*Data for this exercise*.
— Start —
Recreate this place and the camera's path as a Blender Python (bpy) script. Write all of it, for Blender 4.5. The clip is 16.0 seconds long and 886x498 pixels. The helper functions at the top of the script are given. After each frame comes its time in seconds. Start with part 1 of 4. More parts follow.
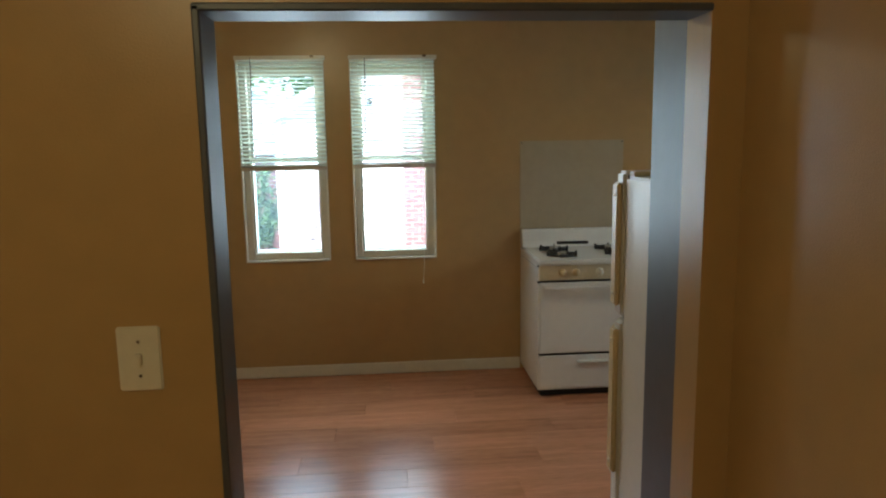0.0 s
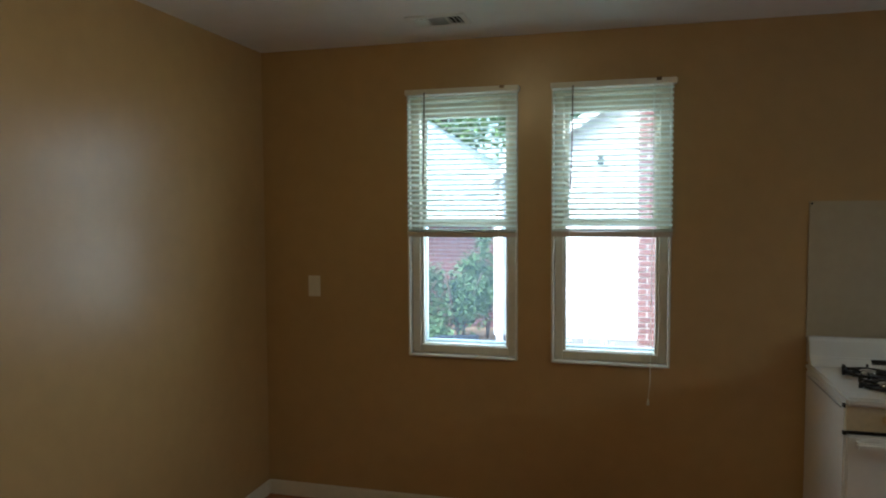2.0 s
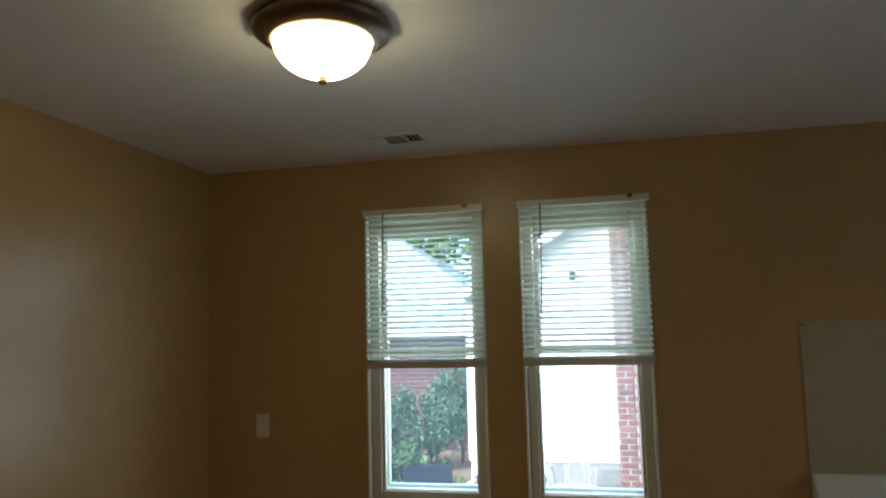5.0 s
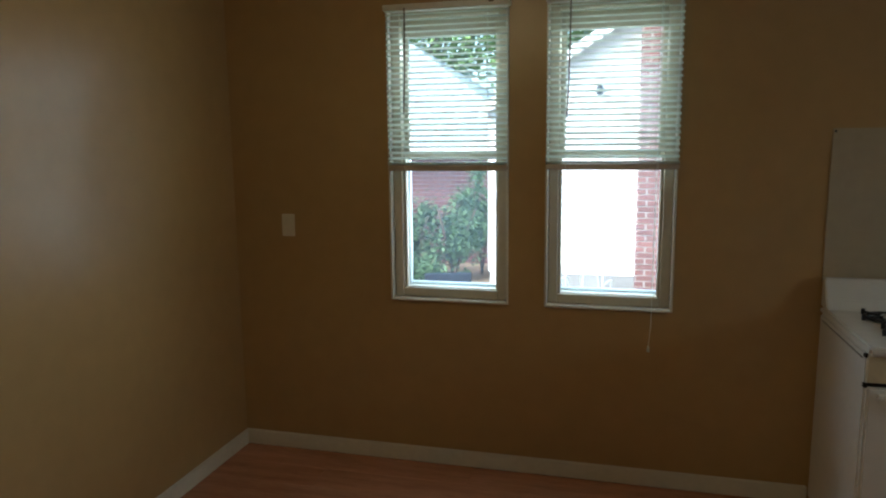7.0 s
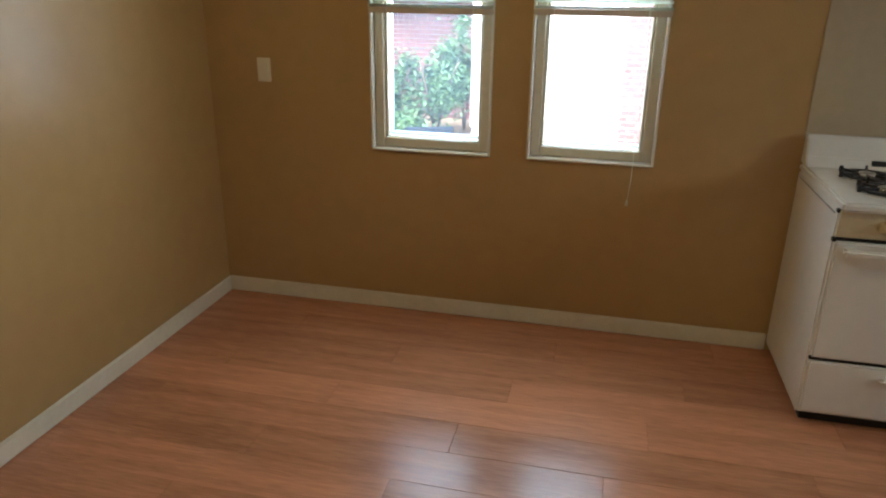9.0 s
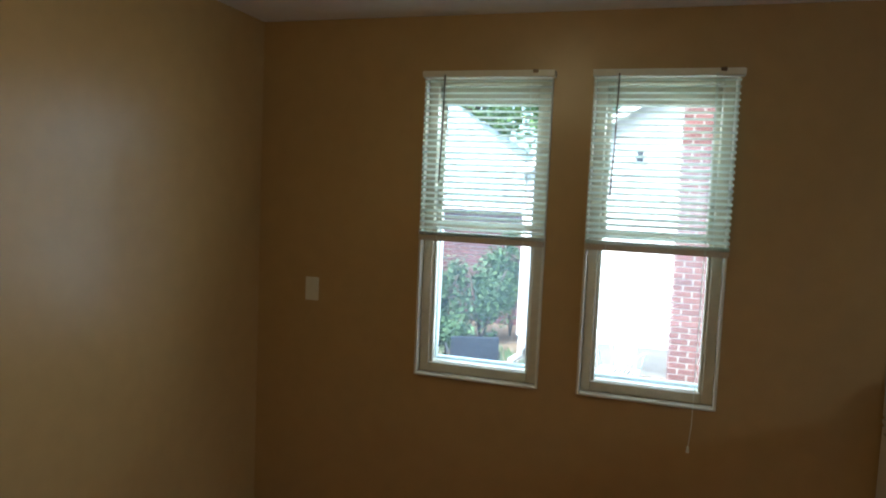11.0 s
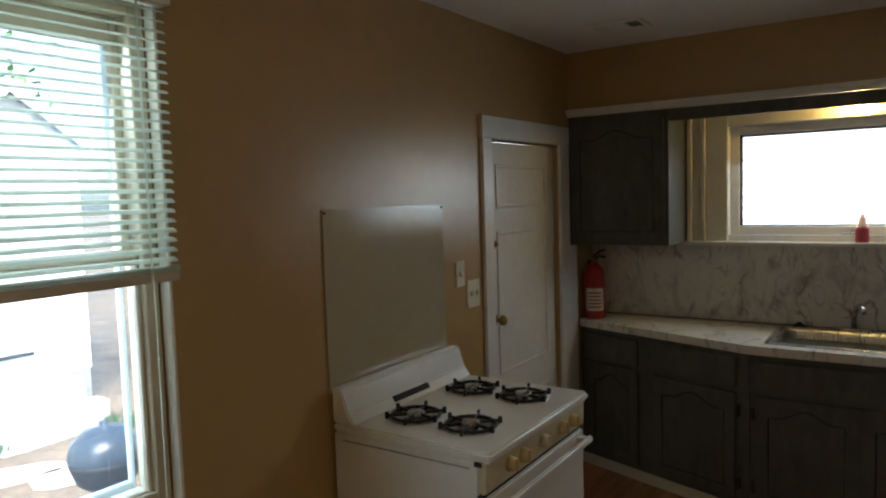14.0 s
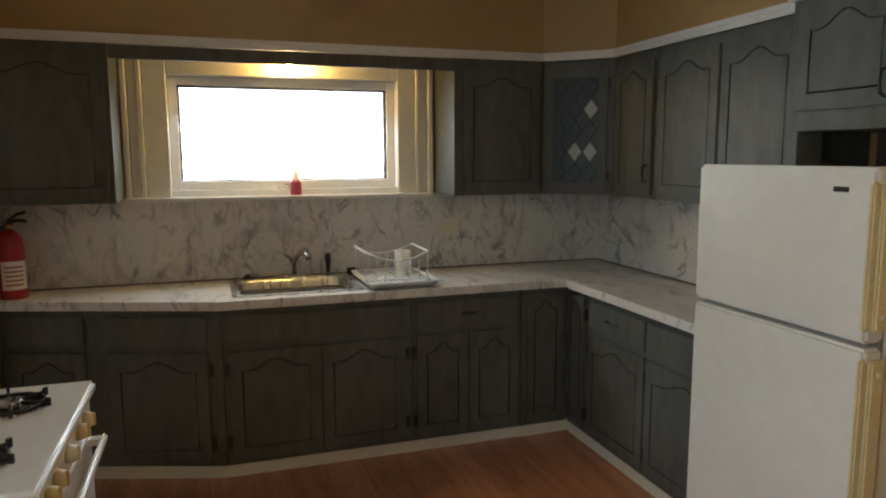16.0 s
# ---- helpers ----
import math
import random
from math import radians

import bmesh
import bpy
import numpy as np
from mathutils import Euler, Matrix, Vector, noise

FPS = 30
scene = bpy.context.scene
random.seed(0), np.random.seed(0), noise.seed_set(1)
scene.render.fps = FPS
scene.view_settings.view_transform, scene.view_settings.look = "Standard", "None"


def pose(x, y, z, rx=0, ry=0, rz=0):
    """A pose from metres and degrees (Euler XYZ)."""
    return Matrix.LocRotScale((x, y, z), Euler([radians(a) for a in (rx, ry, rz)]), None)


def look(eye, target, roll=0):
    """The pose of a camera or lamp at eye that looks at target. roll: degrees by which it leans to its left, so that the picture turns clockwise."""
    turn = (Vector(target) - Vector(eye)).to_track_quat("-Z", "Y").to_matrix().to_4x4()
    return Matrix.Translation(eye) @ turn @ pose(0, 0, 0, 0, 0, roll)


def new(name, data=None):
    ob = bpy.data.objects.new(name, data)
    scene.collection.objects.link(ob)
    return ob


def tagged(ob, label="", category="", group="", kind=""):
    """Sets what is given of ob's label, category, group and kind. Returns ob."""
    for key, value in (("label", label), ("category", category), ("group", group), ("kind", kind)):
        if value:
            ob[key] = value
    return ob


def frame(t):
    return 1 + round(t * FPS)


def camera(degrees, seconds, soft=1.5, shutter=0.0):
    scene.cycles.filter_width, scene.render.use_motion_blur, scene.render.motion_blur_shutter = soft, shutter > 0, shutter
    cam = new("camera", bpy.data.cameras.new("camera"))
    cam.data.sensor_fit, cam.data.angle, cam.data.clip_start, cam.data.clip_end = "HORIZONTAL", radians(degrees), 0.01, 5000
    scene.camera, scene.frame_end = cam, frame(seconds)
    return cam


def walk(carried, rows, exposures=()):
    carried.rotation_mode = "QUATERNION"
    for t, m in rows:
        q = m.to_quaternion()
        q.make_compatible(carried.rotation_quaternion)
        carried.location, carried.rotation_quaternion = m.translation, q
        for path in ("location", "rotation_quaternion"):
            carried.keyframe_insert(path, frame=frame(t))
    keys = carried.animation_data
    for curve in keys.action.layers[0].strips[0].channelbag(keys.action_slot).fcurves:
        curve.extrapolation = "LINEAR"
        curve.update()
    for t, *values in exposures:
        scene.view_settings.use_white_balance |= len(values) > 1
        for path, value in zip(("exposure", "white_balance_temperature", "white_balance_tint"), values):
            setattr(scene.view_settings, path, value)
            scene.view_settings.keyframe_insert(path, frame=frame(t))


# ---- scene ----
— End —
— Start —
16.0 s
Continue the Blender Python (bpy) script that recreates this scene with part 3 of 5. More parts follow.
— End —
*Instructions for the task*.
Write out exactly the lines from the one with "return Matrix.LocRotScale((x, y, z), Euler([radians(a)" through the one with "scene.collection.objects.link(ob)", including both, and no others.

*Written solution*.
    return Matrix.LocRotScale((x, y, z), Euler([radians(a) for a in (rx, ry, rz)]), None)


def look(eye, target, roll=0):
    """The pose of a camera or lamp at eye that looks at target. roll: degrees by which it leans to its left, so that the picture turns clockwise."""
    turn = (Vector(target) - Vector(eye)).to_track_quat("-Z", "Y").to_matrix().to_4x4()
    return Matrix.Translation(eye) @ turn @ pose(0, 0, 0, 0, 0, roll)


def new(name, data=None):
    ob = bpy.data.objects.new(name, data)
    scene.collection.objects.link(ob)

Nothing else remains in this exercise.